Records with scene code

———

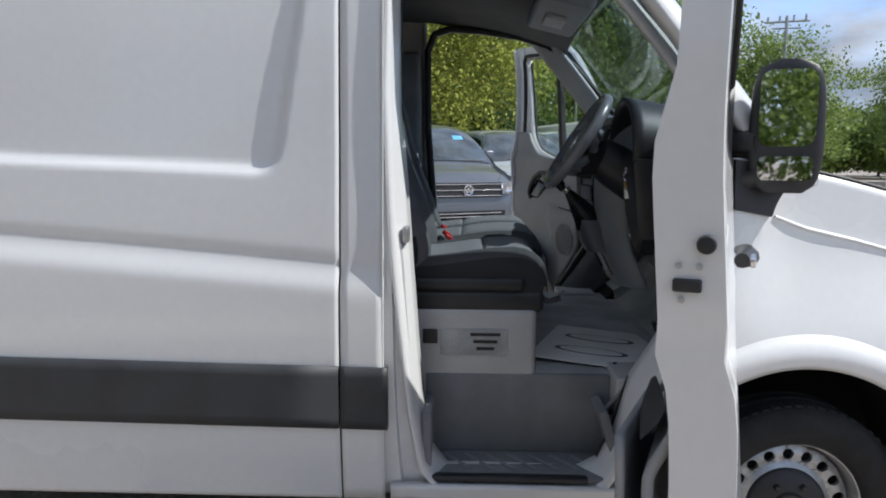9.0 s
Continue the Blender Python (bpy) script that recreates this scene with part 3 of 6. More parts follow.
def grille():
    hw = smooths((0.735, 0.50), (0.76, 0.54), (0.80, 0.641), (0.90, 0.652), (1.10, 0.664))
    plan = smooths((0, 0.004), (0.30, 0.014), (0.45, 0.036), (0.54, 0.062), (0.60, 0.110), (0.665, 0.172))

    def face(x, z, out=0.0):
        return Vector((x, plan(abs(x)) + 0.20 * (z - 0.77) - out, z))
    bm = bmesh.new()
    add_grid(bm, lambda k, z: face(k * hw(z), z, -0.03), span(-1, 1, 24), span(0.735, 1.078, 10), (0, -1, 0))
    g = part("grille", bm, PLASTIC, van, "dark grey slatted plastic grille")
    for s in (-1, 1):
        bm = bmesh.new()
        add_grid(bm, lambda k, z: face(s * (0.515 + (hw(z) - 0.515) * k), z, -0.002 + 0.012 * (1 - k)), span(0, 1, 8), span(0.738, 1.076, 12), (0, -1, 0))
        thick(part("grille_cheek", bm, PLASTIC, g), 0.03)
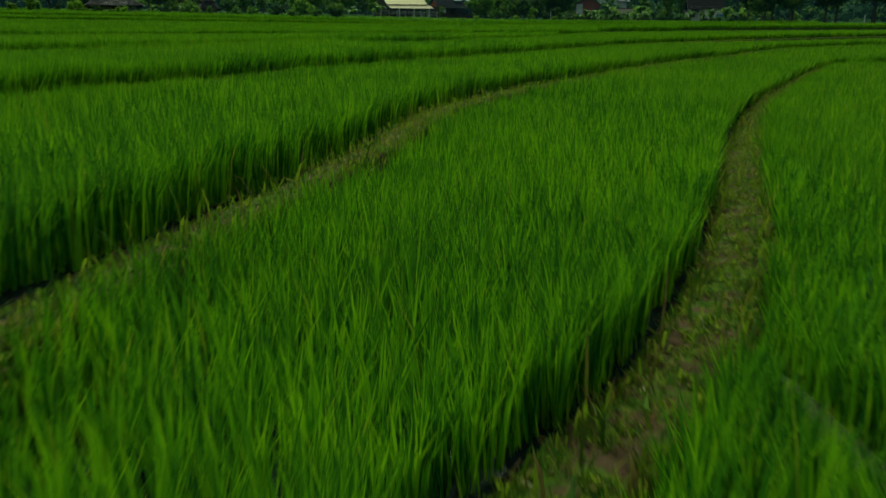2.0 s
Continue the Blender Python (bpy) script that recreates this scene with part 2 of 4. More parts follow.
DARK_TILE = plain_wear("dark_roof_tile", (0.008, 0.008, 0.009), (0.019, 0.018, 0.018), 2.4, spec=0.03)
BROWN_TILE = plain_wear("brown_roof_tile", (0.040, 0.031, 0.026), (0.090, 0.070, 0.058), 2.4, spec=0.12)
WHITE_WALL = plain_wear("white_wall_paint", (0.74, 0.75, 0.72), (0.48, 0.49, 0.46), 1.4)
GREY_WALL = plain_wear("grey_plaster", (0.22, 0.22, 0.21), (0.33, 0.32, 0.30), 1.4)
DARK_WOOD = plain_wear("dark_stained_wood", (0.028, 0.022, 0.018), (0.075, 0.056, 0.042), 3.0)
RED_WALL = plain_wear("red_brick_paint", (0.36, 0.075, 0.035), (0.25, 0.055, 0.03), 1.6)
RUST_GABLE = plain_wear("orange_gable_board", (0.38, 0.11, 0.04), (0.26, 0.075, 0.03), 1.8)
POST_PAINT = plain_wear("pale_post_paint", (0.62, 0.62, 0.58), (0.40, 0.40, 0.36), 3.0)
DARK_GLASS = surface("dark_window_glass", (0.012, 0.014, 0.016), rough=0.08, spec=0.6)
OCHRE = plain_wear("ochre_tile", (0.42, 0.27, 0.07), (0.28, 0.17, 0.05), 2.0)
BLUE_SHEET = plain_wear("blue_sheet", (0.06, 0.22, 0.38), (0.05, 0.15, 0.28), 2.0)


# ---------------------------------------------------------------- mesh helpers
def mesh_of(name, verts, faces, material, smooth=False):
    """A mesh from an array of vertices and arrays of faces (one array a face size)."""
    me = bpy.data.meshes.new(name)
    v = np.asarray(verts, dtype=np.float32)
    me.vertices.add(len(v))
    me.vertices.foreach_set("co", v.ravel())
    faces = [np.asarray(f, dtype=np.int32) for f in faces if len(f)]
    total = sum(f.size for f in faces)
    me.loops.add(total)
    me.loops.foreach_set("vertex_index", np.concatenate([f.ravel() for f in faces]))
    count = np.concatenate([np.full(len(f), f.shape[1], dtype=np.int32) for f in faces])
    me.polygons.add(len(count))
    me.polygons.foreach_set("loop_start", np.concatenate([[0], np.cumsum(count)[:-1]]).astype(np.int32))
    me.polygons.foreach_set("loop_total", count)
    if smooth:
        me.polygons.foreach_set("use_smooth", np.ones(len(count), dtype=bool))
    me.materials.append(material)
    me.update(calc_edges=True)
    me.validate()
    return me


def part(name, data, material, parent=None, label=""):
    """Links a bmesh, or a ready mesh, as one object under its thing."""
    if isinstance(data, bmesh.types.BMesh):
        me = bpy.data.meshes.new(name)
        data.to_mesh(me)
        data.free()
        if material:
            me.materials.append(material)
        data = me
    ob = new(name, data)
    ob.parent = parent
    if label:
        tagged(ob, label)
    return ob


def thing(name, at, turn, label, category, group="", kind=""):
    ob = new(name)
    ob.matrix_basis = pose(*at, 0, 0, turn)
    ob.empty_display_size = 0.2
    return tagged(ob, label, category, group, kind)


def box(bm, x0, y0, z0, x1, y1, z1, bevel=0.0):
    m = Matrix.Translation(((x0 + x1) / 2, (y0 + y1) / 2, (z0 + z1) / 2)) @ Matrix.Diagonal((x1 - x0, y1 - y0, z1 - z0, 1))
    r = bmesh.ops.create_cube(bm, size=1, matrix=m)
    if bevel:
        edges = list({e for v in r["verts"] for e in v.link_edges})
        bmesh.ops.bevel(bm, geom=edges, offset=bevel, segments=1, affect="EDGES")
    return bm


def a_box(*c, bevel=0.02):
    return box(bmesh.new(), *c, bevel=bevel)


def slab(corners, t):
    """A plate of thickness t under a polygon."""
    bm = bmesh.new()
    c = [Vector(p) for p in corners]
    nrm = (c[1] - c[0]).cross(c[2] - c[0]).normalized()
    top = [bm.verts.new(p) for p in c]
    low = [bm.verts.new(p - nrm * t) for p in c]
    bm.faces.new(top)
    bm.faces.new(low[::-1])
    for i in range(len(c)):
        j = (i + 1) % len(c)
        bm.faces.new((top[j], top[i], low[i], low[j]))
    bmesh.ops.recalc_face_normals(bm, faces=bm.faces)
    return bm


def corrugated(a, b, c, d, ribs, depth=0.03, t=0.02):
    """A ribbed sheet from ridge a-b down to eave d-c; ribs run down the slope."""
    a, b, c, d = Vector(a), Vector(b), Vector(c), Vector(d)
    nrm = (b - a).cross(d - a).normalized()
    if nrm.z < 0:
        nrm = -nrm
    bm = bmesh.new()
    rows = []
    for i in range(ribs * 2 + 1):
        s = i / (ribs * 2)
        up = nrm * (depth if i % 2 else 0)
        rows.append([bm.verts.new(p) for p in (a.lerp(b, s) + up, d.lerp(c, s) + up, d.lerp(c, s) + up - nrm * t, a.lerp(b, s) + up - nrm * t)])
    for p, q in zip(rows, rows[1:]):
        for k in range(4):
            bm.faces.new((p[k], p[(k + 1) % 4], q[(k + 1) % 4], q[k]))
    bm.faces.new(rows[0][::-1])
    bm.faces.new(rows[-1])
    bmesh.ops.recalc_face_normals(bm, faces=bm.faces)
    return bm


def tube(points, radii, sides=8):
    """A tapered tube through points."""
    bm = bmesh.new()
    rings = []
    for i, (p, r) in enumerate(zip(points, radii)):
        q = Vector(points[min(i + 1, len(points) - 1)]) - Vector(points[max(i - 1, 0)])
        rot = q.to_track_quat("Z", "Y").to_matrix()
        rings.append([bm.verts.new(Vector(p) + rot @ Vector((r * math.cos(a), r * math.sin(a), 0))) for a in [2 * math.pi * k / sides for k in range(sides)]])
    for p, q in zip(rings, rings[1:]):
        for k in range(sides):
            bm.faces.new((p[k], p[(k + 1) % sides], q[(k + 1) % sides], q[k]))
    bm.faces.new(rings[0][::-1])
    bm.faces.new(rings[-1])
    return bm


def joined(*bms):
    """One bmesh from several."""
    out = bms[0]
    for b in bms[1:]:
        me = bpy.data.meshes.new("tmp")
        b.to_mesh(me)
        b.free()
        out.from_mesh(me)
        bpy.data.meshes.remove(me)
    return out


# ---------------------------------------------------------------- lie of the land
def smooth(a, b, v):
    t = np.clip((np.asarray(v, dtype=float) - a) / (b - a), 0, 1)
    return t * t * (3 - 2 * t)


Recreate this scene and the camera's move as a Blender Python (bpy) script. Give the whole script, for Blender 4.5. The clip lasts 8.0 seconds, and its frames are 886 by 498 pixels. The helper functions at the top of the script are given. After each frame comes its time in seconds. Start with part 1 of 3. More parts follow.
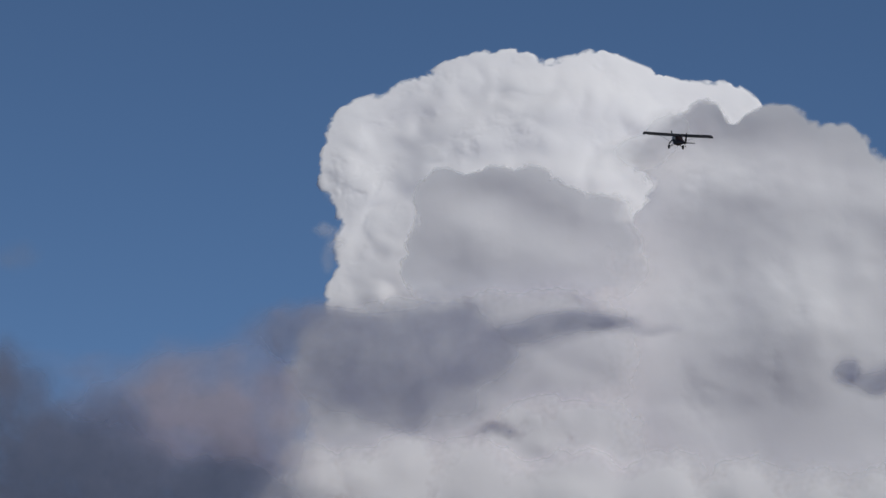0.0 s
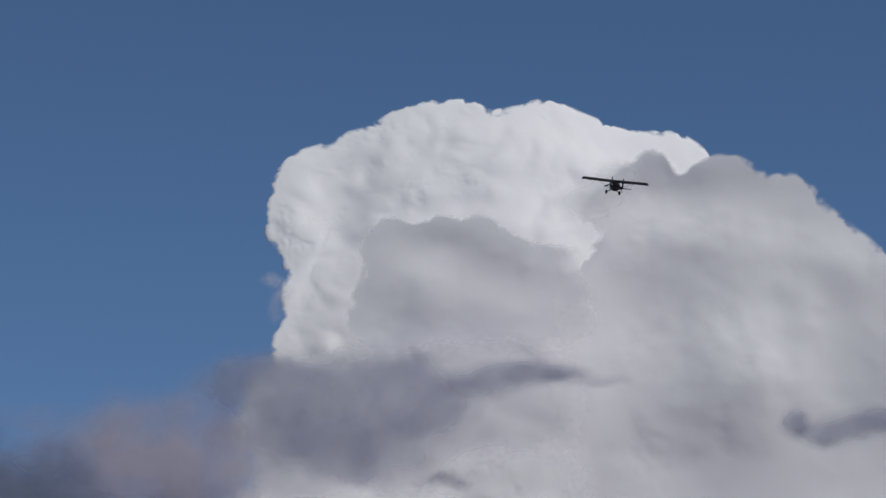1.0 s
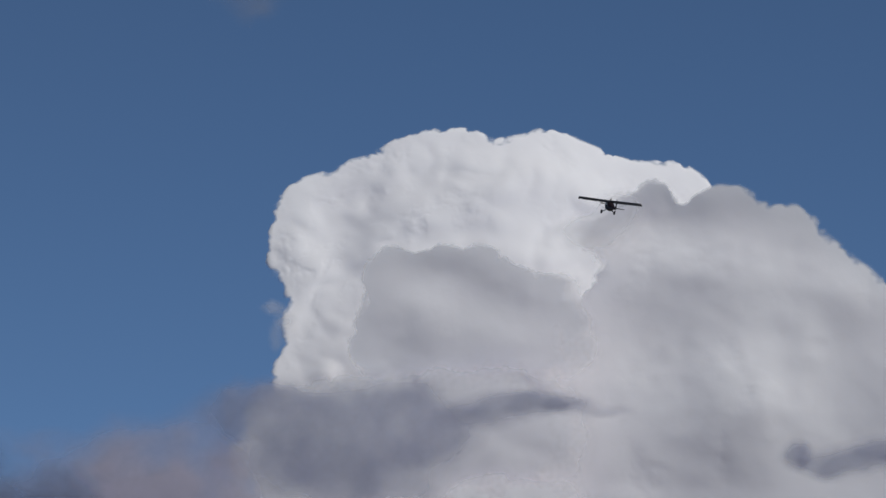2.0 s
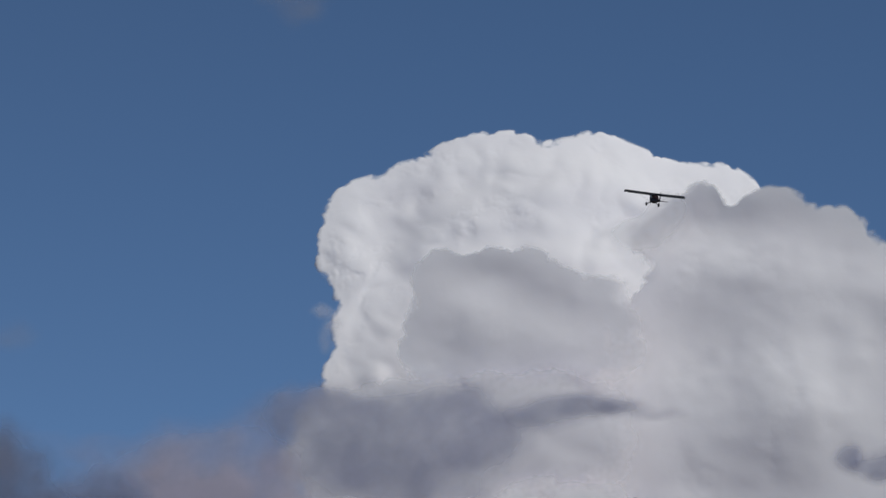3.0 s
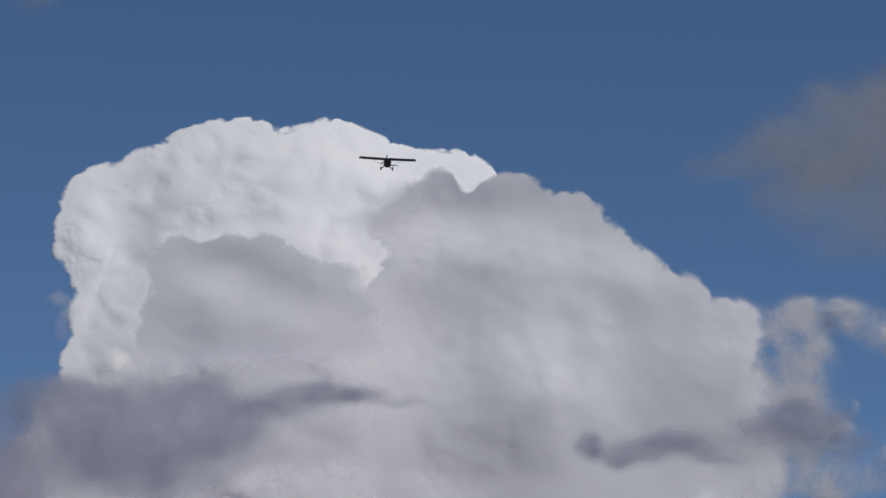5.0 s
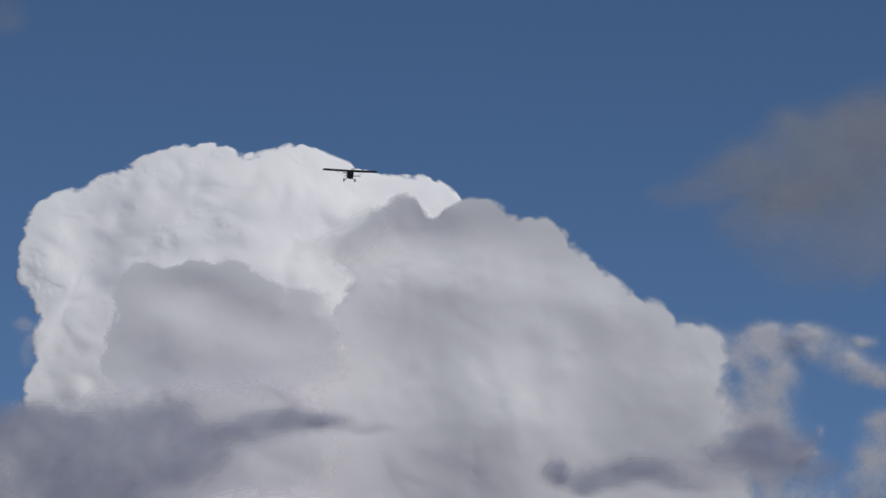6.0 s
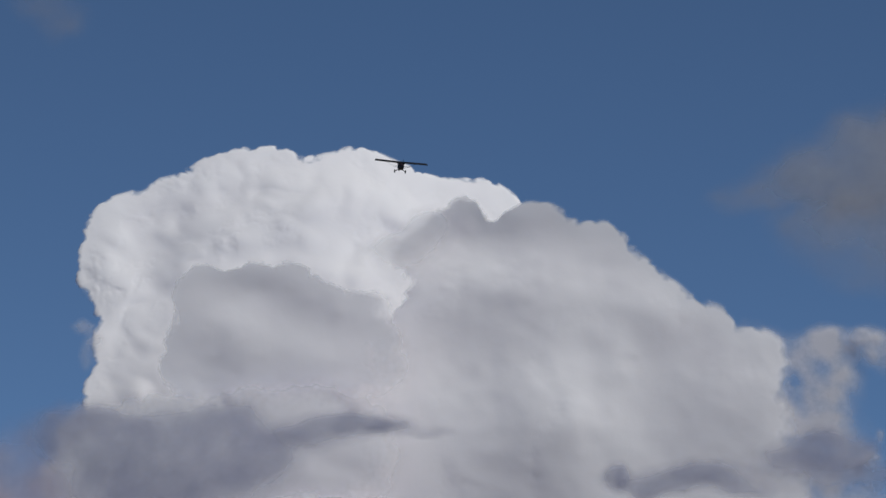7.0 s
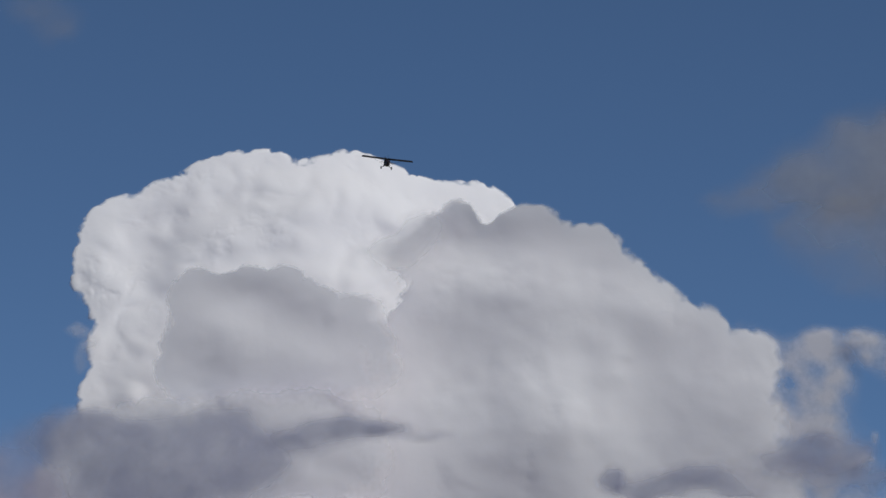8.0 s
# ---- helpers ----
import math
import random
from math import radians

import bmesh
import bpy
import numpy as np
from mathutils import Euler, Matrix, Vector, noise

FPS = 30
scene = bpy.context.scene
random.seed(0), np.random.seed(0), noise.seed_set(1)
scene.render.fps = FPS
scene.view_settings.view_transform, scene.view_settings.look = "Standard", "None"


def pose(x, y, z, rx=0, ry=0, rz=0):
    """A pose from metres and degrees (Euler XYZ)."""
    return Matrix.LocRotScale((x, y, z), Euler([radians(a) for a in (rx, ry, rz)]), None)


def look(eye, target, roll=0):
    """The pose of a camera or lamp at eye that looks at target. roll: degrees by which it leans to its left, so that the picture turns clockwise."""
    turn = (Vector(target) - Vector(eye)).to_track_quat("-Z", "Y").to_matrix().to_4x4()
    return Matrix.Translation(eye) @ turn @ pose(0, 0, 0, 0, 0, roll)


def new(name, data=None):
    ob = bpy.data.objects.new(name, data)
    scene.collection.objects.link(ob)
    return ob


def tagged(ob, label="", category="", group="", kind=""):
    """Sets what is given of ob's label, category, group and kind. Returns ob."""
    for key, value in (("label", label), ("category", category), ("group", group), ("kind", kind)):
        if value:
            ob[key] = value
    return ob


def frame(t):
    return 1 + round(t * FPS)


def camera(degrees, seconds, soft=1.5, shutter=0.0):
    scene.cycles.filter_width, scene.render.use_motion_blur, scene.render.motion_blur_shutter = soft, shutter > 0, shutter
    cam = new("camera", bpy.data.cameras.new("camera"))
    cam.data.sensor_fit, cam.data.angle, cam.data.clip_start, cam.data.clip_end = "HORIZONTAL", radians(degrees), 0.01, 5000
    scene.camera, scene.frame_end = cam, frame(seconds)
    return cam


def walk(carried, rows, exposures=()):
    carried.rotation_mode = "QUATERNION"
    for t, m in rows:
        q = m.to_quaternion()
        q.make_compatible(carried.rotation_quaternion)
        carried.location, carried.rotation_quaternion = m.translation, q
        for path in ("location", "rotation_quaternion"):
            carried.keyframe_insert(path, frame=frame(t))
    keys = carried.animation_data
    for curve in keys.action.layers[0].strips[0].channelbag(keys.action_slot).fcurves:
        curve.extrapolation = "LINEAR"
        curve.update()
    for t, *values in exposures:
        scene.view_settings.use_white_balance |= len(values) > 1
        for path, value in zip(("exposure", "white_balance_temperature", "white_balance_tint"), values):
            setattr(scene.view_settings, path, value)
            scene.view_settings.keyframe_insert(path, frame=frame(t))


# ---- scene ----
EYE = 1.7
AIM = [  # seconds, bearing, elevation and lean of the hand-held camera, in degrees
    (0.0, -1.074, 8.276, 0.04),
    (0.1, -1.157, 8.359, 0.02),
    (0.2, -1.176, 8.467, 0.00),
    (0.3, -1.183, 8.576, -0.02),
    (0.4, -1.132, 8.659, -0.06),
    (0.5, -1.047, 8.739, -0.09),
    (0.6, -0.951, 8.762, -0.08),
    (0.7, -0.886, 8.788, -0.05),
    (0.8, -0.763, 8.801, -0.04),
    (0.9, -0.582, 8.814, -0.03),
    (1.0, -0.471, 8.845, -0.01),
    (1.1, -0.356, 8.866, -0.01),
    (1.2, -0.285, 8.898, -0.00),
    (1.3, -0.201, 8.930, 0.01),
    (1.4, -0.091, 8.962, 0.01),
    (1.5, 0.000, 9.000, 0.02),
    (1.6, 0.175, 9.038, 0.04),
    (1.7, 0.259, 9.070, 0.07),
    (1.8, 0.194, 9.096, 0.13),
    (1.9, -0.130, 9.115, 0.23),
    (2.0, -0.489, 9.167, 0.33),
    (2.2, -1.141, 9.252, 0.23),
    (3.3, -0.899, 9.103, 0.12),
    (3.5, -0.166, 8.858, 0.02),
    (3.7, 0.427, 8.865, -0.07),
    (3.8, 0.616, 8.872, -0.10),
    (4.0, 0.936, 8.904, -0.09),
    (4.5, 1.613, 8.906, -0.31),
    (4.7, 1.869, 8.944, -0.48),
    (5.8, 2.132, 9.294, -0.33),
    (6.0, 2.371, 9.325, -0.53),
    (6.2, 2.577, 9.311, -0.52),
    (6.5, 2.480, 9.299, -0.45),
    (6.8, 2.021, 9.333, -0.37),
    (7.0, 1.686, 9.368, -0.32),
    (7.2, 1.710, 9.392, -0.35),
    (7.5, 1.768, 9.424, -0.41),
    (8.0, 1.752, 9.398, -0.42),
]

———

*Exercise directions*. Repeat the lines above, starting at the first and stopping after the line that holds "0.110), (0.665, 0.172))", with the pictures left out.

*Reply*.
9.0 s
Continue the Blender Python (bpy) script that recreates this scene with part 3 of 6. More parts follow.
def grille():
    hw = smooths((0.735, 0.50), (0.76, 0.54), (0.80, 0.641), (0.90, 0.652), (1.10, 0.664))
    plan = smooths((0, 0.004), (0.30, 0.014), (0.45, 0.036), (0.54, 0.062), (0.60, 0.110), (0.665, 0.172))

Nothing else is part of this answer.